← Back to context

Comment by wolvesechoes

5 days ago

Maybe, but I quoted specific part I was replying to. TS has no impact on runtime performance of JS. Type hints in Python have no impact on runtime performance of Python (unless you try things like mypyc etc; actually, mypy provides `from mypy_extensions import i64`)

Therefore Python has no use for TS-like superset, because it already has facilities for static analysis with no bearing on runtime, which is what TS provides.

Because the python devs weren't allowed to optimize on types. They are only hints, not contracts. If they become contracts, it will get 5-10x faster. But `const` would be more important than core types.

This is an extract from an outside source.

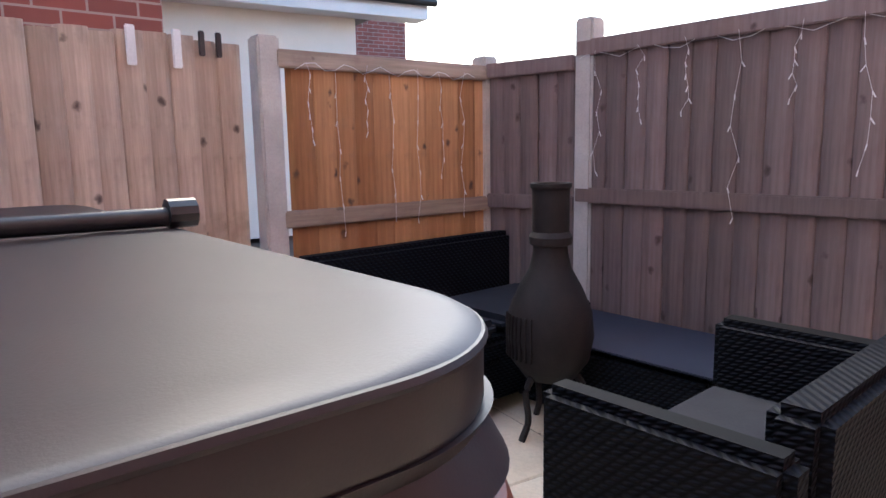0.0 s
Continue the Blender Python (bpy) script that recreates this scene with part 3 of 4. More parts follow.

What OP means is that they need to:

1) Add TS like language on top of Python in backwards compatible way

2) Introduce frozen/final runtime types

3) Use 1 and 2 to drive runtime optimizations

  • Still makes no sense. OP demands introduction of different runtime semantics, but this doesn't require adding more language constructs (TS-like superset). Current type hints provide all necessary info on the language level, and it is a matter of implementation to use them or not.

    From all posts it looks like what OP wants is a different language that looks somewhat like Python syntax-wise, so calling for "backwards-compatible" superset is pointless, because stuff that is being demanded would break compatibility by necessity.